[Problem]
Could you copy every line from the material below in which "with" appears?

## start

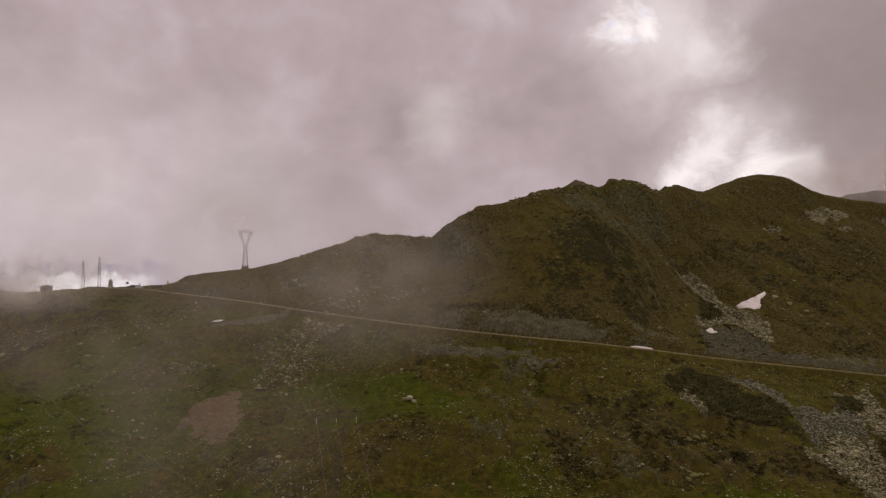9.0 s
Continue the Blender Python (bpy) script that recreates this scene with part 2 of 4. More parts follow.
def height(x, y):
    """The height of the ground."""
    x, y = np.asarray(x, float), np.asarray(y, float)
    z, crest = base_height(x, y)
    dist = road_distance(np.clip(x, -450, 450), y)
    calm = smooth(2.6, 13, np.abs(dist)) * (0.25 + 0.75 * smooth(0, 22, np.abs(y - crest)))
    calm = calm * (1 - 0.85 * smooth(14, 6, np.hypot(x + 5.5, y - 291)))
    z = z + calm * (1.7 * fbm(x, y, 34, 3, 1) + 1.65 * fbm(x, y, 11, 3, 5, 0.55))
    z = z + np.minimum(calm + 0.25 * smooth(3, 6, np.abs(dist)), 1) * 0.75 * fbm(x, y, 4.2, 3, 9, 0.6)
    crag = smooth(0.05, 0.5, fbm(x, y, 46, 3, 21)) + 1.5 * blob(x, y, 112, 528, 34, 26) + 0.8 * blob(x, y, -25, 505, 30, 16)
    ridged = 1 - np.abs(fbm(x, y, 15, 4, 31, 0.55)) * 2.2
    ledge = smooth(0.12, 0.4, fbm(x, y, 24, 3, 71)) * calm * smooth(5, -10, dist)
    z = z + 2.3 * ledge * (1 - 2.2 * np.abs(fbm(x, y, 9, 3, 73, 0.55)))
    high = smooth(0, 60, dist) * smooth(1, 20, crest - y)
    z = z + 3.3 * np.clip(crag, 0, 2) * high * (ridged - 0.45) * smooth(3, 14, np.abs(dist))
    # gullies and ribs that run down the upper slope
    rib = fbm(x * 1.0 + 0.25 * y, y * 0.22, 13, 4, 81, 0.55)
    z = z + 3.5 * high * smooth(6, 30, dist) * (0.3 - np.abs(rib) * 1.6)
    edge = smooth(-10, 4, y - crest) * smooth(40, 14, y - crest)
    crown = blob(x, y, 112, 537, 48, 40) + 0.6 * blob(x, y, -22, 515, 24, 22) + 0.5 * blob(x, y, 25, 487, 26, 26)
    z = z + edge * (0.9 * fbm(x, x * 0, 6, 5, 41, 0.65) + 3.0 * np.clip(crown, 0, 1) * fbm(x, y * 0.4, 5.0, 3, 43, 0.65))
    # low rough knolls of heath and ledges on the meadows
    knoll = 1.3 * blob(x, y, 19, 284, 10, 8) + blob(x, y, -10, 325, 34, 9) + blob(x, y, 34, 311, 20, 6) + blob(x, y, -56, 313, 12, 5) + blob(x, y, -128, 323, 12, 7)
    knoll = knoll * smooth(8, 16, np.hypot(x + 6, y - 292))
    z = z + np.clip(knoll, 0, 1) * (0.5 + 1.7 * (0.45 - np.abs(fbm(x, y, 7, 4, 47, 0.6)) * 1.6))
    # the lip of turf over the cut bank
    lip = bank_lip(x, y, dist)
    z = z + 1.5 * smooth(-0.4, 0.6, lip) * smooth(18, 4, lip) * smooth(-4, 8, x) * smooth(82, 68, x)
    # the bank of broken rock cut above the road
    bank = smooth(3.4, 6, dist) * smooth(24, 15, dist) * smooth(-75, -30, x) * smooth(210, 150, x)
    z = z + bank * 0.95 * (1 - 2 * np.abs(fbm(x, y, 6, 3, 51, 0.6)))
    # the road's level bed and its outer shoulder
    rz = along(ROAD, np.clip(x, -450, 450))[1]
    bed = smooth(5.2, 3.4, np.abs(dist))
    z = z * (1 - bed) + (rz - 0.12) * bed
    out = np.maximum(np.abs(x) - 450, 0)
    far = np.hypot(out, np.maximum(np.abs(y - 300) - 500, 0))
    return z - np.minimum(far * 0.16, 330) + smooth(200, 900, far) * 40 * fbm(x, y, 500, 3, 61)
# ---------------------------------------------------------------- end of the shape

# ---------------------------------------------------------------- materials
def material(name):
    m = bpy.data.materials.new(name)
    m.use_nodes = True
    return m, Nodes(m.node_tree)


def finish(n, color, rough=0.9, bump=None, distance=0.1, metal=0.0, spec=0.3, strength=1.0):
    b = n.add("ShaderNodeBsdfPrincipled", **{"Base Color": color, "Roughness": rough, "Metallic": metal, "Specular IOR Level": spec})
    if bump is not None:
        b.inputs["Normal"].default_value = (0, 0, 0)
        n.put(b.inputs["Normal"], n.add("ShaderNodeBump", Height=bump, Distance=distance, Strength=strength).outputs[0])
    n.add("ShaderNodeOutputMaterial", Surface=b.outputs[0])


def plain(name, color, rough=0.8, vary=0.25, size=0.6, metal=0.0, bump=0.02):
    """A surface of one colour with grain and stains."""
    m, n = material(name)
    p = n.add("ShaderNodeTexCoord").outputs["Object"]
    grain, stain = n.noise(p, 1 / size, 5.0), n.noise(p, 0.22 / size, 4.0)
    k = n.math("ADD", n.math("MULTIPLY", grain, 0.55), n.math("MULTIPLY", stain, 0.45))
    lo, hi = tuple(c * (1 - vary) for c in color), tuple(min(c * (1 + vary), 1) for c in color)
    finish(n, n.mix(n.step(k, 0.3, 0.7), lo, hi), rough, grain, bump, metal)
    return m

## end

[The reply]
Continue the Blender Python (bpy) script that recreates this scene with part 2 of 4. More parts follow.
    """A surface of one colour with grain and stains."""